___ Provided data

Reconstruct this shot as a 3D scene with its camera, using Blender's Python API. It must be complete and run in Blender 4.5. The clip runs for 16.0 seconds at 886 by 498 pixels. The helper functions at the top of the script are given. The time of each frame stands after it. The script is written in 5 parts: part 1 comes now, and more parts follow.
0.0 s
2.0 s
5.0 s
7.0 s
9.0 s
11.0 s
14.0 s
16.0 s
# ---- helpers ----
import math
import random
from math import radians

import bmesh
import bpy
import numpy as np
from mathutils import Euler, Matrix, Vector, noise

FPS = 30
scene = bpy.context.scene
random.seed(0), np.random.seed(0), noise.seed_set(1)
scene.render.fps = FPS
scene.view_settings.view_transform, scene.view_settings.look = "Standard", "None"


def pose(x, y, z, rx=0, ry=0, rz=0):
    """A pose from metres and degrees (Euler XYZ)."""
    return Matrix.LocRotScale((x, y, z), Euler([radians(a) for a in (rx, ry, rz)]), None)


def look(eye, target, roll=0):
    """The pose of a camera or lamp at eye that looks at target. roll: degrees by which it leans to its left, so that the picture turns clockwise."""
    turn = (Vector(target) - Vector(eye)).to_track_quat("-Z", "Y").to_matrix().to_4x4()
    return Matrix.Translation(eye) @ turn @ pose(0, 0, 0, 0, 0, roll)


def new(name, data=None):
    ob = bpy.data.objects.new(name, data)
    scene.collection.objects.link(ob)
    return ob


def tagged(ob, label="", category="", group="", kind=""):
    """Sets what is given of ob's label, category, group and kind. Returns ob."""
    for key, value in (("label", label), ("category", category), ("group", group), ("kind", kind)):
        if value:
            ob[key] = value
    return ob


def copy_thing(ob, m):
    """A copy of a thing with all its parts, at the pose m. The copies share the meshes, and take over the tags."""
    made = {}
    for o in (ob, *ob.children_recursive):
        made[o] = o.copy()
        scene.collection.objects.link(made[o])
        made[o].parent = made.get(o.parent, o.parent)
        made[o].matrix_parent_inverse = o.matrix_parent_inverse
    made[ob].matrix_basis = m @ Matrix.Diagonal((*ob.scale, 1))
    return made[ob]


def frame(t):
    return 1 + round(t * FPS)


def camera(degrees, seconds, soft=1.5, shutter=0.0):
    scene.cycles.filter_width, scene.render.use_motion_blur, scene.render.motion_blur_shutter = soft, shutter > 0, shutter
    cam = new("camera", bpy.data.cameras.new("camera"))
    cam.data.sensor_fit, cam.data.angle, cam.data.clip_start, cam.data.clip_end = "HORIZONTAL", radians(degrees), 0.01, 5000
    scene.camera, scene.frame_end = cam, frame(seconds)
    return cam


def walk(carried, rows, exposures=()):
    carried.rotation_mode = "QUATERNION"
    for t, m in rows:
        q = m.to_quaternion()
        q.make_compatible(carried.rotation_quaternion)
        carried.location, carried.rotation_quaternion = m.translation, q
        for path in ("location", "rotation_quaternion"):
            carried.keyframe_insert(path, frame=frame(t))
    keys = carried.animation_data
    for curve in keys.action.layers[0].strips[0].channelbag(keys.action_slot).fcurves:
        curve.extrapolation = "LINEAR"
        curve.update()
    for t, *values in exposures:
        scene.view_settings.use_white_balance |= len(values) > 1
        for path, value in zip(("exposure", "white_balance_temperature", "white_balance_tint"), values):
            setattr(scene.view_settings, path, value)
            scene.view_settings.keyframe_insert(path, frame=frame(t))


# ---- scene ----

______

▶ What this task involves:
Reproduce exactly the lines from the line with "shutter > 0, shutter" to the line with "curve.update()", both end lines included.

▶ Solution to this task:
    scene.cycles.filter_width, scene.render.use_motion_blur, scene.render.motion_blur_shutter = soft, shutter > 0, shutter
    cam = new("camera", bpy.data.cameras.new("camera"))
    cam.data.sensor_fit, cam.data.angle, cam.data.clip_start, cam.data.clip_end = "HORIZONTAL", radians(degrees), 0.01, 5000
    scene.camera, scene.frame_end = cam, frame(seconds)
    return cam


def walk(carried, rows, exposures=()):
    carried.rotation_mode = "QUATERNION"
    for t, m in rows:
        q = m.to_quaternion()
        q.make_compatible(carried.rotation_quaternion)
        carried.location, carried.rotation_quaternion = m.translation, q
        for path in ("location", "rotation_quaternion"):
            carried.keyframe_insert(path, frame=frame(t))
    keys = carried.animation_data
    for curve in keys.action.layers[0].strips[0].channelbag(keys.action_slot).fcurves:
        curve.extrapolation = "LINEAR"
        curve.update()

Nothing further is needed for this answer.